Von der jüngeren Generation wäre der bei Barbara Szczepanska ausgebildete Nikolai Tokarew, musikalisch, hochvirtuos, im Vergleich zu den anderen Interpreten gelegentlich etwas freier im Tempo. So spielt er die dritte Wiederholung des Champagner-Themas rasend schnell, um dann das Tempo sehr zu verlangsamen und am Schluss, wie aus dem Nichts auftauchend, die Akkorde eher zu buchstabieren als zu spielen, das Tempo so stark reduzierend, dass aller Schwung des dritten Teils verpufft ist und der ganze Don Juan stehen bleibt wie ein Auto mit Motorschaden. Insgesamt eine beeindruckende Aufnahme, wenn auch nicht an allen Stellen ganz schlüssig und mit einem aus meiner Sicht nicht gelungenen Schluss.

Die andere von Liszt einer Paraphrase für würdig befundene Mozart-Oper ist «Die Hochzeit des Figaro». Nicht ganz so vollgriffig und mächtig, etwas eleganter, aber nichtsdestotrotz mit den gleichen, Pianisten quälenden technischen Tücken wie Akkordketten, Terzenläufen, Übergriffen im schnellen Tempo etc. gespickt.

Wieder ist es Grigori Ginsburg mit seiner unerreichten clarté, seiner Eleganz und seiner unerhörten technischen Fähigkeiten, der das Interpretenfeld anführt – große Pianistik in jedem einzelnen Takt! Die Schlussstretta mit ihren gegeneinander springenden Terzen und Akkorden so zu spielen wie er – so, dass sie nicht nach Verzweiflung, sondern nach Selbstverständlichkeit klingt – das allein ist schon eine große Leistung!

Ihm dicht gefolgt ist der ebenfalls aus der Goldenweiser-Schule stammende Arnold Kaplan. Einen Hauch weniger Selbstverständlichkeit und Eleganz versprühend, aber dennoch höchst beeindruckend, ist er fast nur Freunden alter Melodiya-Schallplatten bekannt, die das Glück haben, eine LP mit seiner Interpretation zu besitzen.

Emil Gilels spielte dieses Werk als junger Mann und hinterließ eine Schallplatte mit seiner Version.
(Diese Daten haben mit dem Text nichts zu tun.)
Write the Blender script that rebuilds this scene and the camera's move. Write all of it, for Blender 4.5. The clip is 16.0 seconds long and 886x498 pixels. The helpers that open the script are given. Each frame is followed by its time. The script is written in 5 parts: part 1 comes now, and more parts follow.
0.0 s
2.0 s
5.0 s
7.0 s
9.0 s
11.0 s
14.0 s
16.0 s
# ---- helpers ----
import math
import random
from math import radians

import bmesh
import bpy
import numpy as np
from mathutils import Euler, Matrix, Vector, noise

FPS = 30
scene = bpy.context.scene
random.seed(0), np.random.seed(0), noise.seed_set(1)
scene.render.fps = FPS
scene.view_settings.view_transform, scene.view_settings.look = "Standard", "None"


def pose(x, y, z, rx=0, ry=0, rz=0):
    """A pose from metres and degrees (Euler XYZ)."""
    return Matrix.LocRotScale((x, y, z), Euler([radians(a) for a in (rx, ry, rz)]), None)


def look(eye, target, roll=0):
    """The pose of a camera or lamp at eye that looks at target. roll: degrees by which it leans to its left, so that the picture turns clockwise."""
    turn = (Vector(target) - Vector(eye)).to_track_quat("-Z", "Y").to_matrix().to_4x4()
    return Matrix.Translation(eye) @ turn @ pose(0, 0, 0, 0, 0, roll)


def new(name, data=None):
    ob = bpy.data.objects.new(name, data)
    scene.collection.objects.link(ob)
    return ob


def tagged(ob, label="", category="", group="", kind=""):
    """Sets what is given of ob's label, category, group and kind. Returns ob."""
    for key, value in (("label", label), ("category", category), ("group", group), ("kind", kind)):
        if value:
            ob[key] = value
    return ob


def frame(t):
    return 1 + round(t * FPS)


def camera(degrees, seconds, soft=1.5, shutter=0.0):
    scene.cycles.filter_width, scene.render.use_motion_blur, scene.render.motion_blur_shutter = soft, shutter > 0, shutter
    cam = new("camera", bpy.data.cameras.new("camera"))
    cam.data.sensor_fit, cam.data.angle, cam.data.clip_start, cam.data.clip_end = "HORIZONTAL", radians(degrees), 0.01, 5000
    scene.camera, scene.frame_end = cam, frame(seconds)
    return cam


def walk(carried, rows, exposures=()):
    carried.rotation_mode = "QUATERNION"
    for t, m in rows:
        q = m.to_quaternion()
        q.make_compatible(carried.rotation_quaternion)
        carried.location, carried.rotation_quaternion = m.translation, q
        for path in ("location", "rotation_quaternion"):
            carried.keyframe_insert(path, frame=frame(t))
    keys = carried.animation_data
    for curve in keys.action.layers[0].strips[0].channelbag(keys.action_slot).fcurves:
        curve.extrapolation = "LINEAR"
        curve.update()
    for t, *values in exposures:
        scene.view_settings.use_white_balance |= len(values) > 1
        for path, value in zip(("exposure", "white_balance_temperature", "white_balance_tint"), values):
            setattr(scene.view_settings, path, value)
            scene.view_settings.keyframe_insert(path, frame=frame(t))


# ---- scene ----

Wer diese Aufnahme nicht kennt, weiß nicht, wie Gilels als junger Pianist gespielt hat. Er prescht durch die Höllenschwere in einem Tempo, das den Eindruck vermittelt, das Stück sei eigentlich viel zu leicht für ihn, vielleicht eine Art Einspielübung. Am Schluss scheint Figaro förmlich zu explodieren. Es raubt einem den Atem, allerdings wünschte man sich gelegentlich doch an der einen oder anderen Stelle einen stärkeren Bezug zum Gesangsoriginal, denn in der Raserei – die seinerzeit schon die Jury des Tschaikowksky-Wettbewerbs zum Staunen mit offenen Mündern veranlasst haben soll – bleibt schon das eine oder andere interpretatorische Komma auf der Strecke.

Last not least spielte Boris Bloch diese Fantasie für die DGG ein. Zügig, mit singendem, runden Klavierton und der Virtuosität nicht im Geringsten etwas schuldig bleibend, präsentiert er eine Einspielung fernab von jedem Extrem, eng am Mozartschen Original orientiert und mit mitreißendem Schwung. Leider springt er am Schluss direkt in die letzten Takte und bringt uns so um den Genuss der Sprünge in Gegenrichtung – aber ganz sicher nicht deshalb, weil er diese Stelle nicht spielen kann.